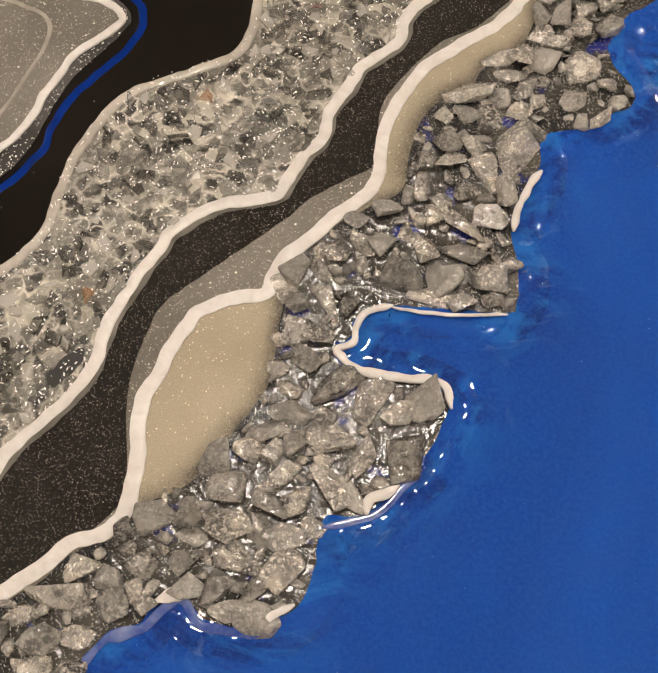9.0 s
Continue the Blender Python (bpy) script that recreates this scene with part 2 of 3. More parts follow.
def glow(name, colour, strength):
    m, t, p = nodes_of(name)
    p.inputs["Base Color"].default_value = (0.8, 0.8, 0.8, 1)
    p.inputs["Emission Color"].default_value = (*colour, 1)
    p.inputs["Emission Strength"].default_value = strength
    return m


BLUE = blue_resin()
BLACK = glitter_resin("black_glitter_resin", (0.010, 0.0085, 0.0075, 1), (0.020, 0.017, 0.015, 1), (0.86, 0.81, 0.74, 1), [(1500.0, 0.20, 0.42), (2500.0, 0.22, 0.55), (900.0, 0.14, 0.06)], dim=0.10)
DEEP_BLACK = glitter_resin("black_gloss_resin", (0.002, 0.0015, 0.0015, 1), (0.005, 0.0035, 0.003, 1), (0.5, 0.45, 0.4, 1), [(300.0, 0.08, 0.10)])
GAP = glitter_resin("dark_gap_resin", (0.006, 0.005, 0.004, 1), (0.02, 0.018, 0.015, 1), (0.5, 0.45, 0.4, 1), [(900.0, 0.2, 0.10)], coat_rough=0.35)
SAND = glitter_resin("sand_glitter_resin", (0.395, 0.342, 0.252, 1), (0.52, 0.458, 0.35, 1), (1.0, 0.90, 0.68, 1), [(1300.0, 0.26, 0.24), (600.0, 0.16, 0.18)])
GREY = glitter_resin("grey_glitter_resin", (0.16, 0.147, 0.128, 1), (0.26, 0.242, 0.212, 1), (0.95, 0.90, 0.78, 1), [(2100.0, 0.28, 0.32), (1100.0, 0.22, 0.20), (600.0, 0.20, 0.12)])
DARK_GLITTER = glitter_resin("charcoal_glitter_resin", (0.035, 0.034, 0.034, 1), (0.12, 0.117, 0.114, 1), (0.95, 0.94, 0.9, 1), [(1500.0, 0.32, 0.5), (700.0, 0.24, 0.25)], 40.0)
BED = glitter_resin("gravel_bed_resin", (0.012, 0.012, 0.013, 1), (0.085, 0.079, 0.066, 1), (0.95, 0.92, 0.85, 1), [(2200.0, 0.28, 0.45), (1200.0, 0.17, 0.25)], 60.0, lumps=(300.0, 0.6, 0.0012), coat_rough=0.2, tint=(0.012, 0.022, 0.22, 1))
CHIP_BED = chip_bed_matter()
PALE = glitter_resin("pale_speckled_resin", (0.40, 0.372, 0.315, 1), (0.72, 0.675, 0.59, 1), (0.05, 0.047, 0.040, 1), [(1300.0, 0.30, 0.20), (700.0, 0.24, 0.16)], 60.0, lumps=(260.0, 0.6, 0.0014))
WHITE = white_paint()
DULL_WHITE = plain_paint("dull_white_paint", (0.38, 0.35, 0.31, 1), (0.60, 0.555, 0.495, 1))
FAINT_WHITE = plain_paint("faint_white_paint", (0.30, 0.275, 0.235, 1), (0.46, 0.43, 0.38, 1), 0.5, 0.1)
# grey of the doubled edges drawn beside the white lines
SHADE_LINE = plain_paint("line_double_grey", (0.13, 0.122, 0.108, 1), (0.22, 0.207, 0.183, 1), 0.5, 0.0)
BLUE_PAINT = plain_paint("blue_paint", (0.004, 0.035, 0.30, 1), (0.010, 0.075, 0.46, 1), 0.2)
DEEP_BLUE_PAINT = plain_paint("deep_blue_paint", (0.003, 0.018, 0.14, 1), (0.004, 0.032, 0.24, 1), 0.4, 0.06)
STONE = stone_matter()
DROWNED_STONE = plain_paint("stone_under_blue_resin", (0.010, 0.040, 0.20, 1), (0.065, 0.10, 0.25, 1), 0.3, 1.0)
CHIP = glass_matter("crushed_glass", [(0.0, (0.012, 0.011, 0.009, 1)), (0.17, (0.07, 0.067, 0.058, 1)), (0.36, (0.20, 0.193, 0.172, 1)), (0.62, (0.36, 0.345, 0.31, 1)), (0.80, (0.74, 0.71, 0.65, 1)), (0.975, (0.42, 0.22, 0.09, 1)), (0.99, (0.36, 0.09, 0.10, 1))], 0.08, 0.56)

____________

◆ OBJECTIVE ◆
Write the lines above out again exactly, without any of their pictures.

◆ RESULT FOR THIS TASK ◆
9.0 s
Continue the Blender Python (bpy) script that recreates this scene with part 2 of 3. More parts follow.
def glow(name, colour, strength):
    m, t, p = nodes_of(name)
    p.inputs["Base Color"].default_value = (0.8, 0.8, 0.8, 1)
    p.inputs["Emission Color"].default_value = (*colour, 1)
    p.inputs["Emission Strength"].default_value = strength
    return m


BLUE = blue_resin()
BLACK = glitter_resin("black_glitter_resin", (0.010, 0.0085, 0.0075, 1), (0.020, 0.017, 0.015, 1), (0.86, 0.81, 0.74, 1), [(1500.0, 0.20, 0.42), (2500.0, 0.22, 0.55), (900.0, 0.14, 0.06)], dim=0.10)
DEEP_BLACK = glitter_resin("black_gloss_resin", (0.002, 0.0015, 0.0015, 1), (0.005, 0.0035, 0.003, 1), (0.5, 0.45, 0.4, 1), [(300.0, 0.08, 0.10)])
GAP = glitter_resin("dark_gap_resin", (0.006, 0.005, 0.004, 1), (0.02, 0.018, 0.015, 1), (0.5, 0.45, 0.4, 1), [(900.0, 0.2, 0.10)], coat_rough=0.35)
SAND = glitter_resin("sand_glitter_resin", (0.395, 0.342, 0.252, 1), (0.52, 0.458, 0.35, 1), (1.0, 0.90, 0.68, 1), [(1300.0, 0.26, 0.24), (600.0, 0.16, 0.18)])
GREY = glitter_resin("grey_glitter_resin", (0.16, 0.147, 0.128, 1), (0.26, 0.242, 0.212, 1), (0.95, 0.90, 0.78, 1), [(2100.0, 0.28, 0.32), (1100.0, 0.22, 0.20), (600.0, 0.20, 0.12)])
DARK_GLITTER = glitter_resin("charcoal_glitter_resin", (0.035, 0.034, 0.034, 1), (0.12, 0.117, 0.114, 1), (0.95, 0.94, 0.9, 1), [(1500.0, 0.32, 0.5), (700.0, 0.24, 0.25)], 40.0)
BED = glitter_resin("gravel_bed_resin", (0.012, 0.012, 0.013, 1), (0.085, 0.079, 0.066, 1), (0.95, 0.92, 0.85, 1), [(2200.0, 0.28, 0.45), (1200.0, 0.17, 0.25)], 60.0, lumps=(300.0, 0.6, 0.0012), coat_rough=0.2, tint=(0.012, 0.022, 0.22, 1))
CHIP_BED = chip_bed_matter()
PALE = glitter_resin("pale_speckled_resin", (0.40, 0.372, 0.315, 1), (0.72, 0.675, 0.59, 1), (0.05, 0.047, 0.040, 1), [(1300.0, 0.30, 0.20), (700.0, 0.24, 0.16)], 60.0, lumps=(260.0, 0.6, 0.0014))
WHITE = white_paint()
DULL_WHITE = plain_paint("dull_white_paint", (0.38, 0.35, 0.31, 1), (0.60, 0.555, 0.495, 1))
FAINT_WHITE = plain_paint("faint_white_paint", (0.30, 0.275, 0.235, 1), (0.46, 0.43, 0.38, 1), 0.5, 0.1)
# grey of the doubled edges drawn beside the white lines
SHADE_LINE = plain_paint("line_double_grey", (0.13, 0.122, 0.108, 1), (0.22, 0.207, 0.183, 1), 0.5, 0.0)
BLUE_PAINT = plain_paint("blue_paint", (0.004, 0.035, 0.30, 1), (0.010, 0.075, 0.46, 1), 0.2)
DEEP_BLUE_PAINT = plain_paint("deep_blue_paint", (0.003, 0.018, 0.14, 1), (0.004, 0.032, 0.24, 1), 0.4, 0.06)
STONE = stone_matter()
DROWNED_STONE = plain_paint("stone_under_blue_resin", (0.010, 0.040, 0.20, 1), (0.065, 0.10, 0.25, 1), 0.3, 1.0)
CHIP = glass_matter("crushed_glass", [(0.0, (0.012, 0.011, 0.009, 1)), (0.17, (0.07, 0.067, 0.058, 1)), (0.36, (0.20, 0.193, 0.172, 1)), (0.62, (0.36, 0.345, 0.31, 1)), (0.80, (0.74, 0.71, 0.65, 1)), (0.975, (0.42, 0.22, 0.09, 1)), (0.99, (0.36, 0.09, 0.10, 1))], 0.08, 0.56)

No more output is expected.